:: Goal ::
Without the pictures, write out all the lines below exactly as they appear.

:: Source data ::
——————————
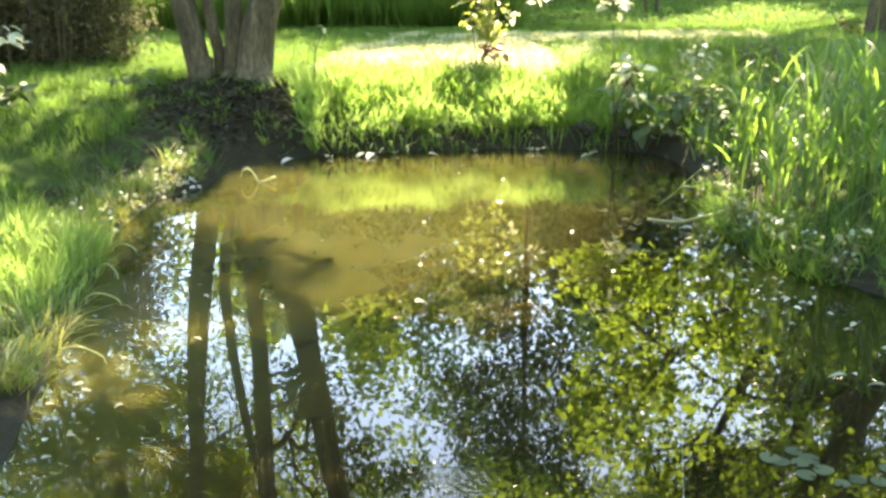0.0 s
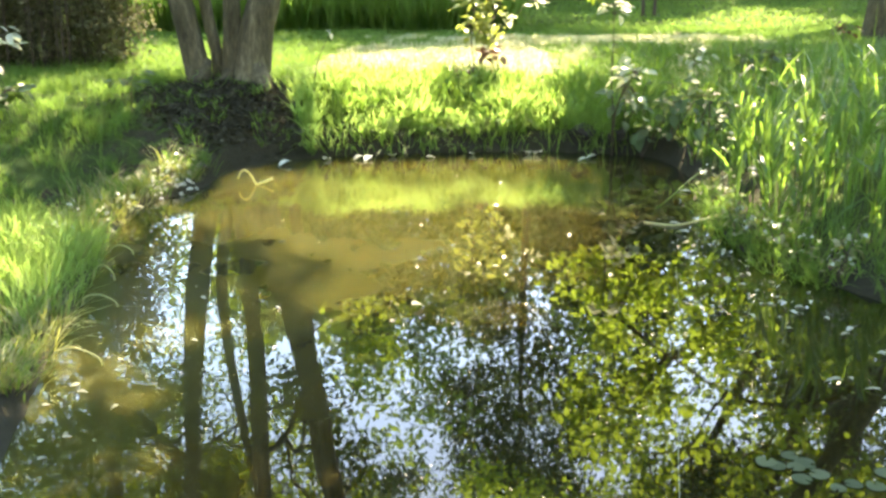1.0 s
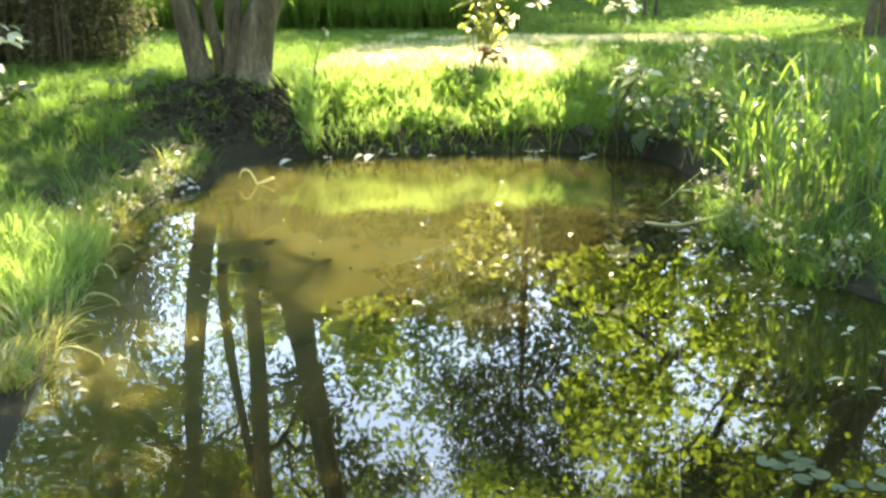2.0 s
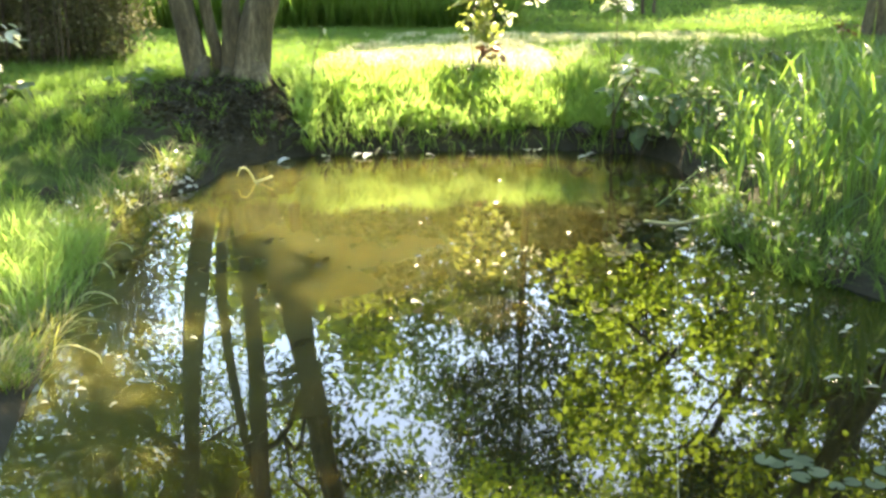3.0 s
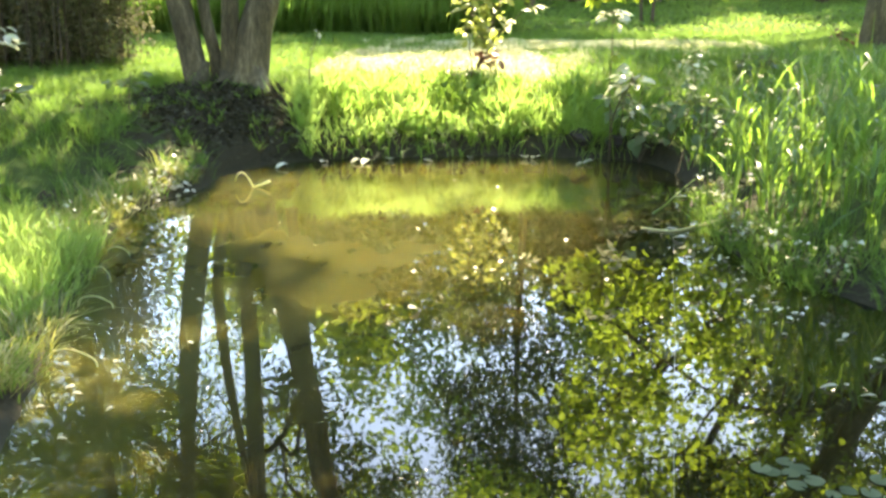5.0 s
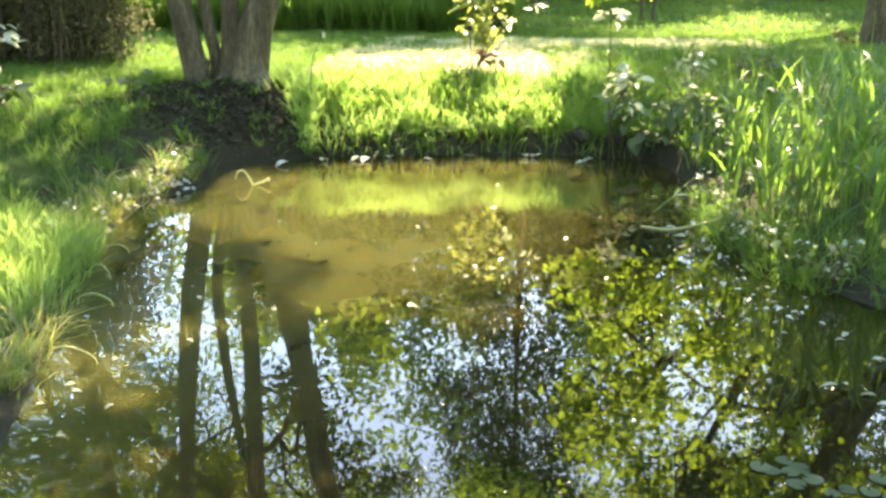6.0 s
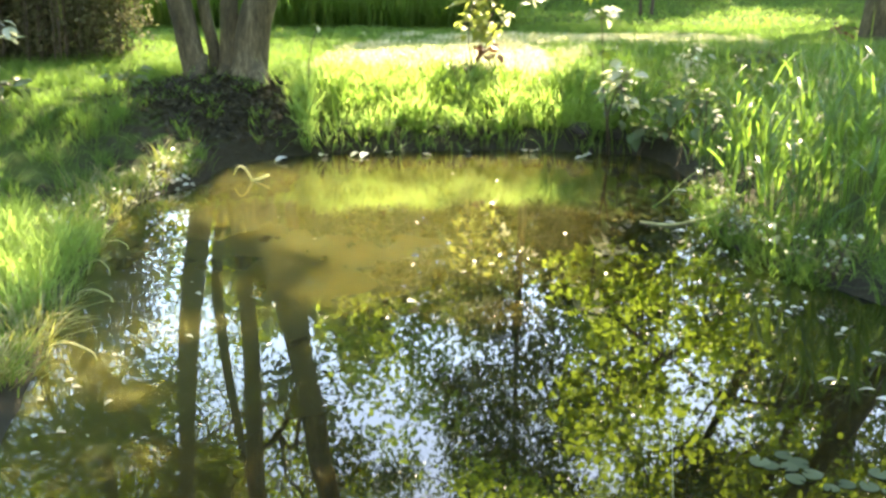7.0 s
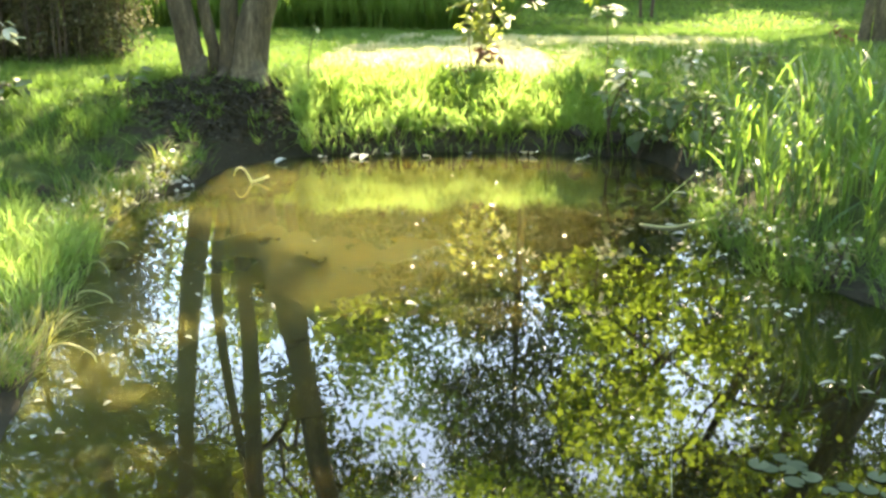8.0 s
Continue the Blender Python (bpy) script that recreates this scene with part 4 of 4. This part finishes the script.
——————————
:: The reply ::
0.0 s
1.0 s
2.0 s
3.0 s
5.0 s
6.0 s
7.0 s
8.0 s
Continue the Blender Python (bpy) script that recreates this scene with part 4 of 4. This part finishes the script.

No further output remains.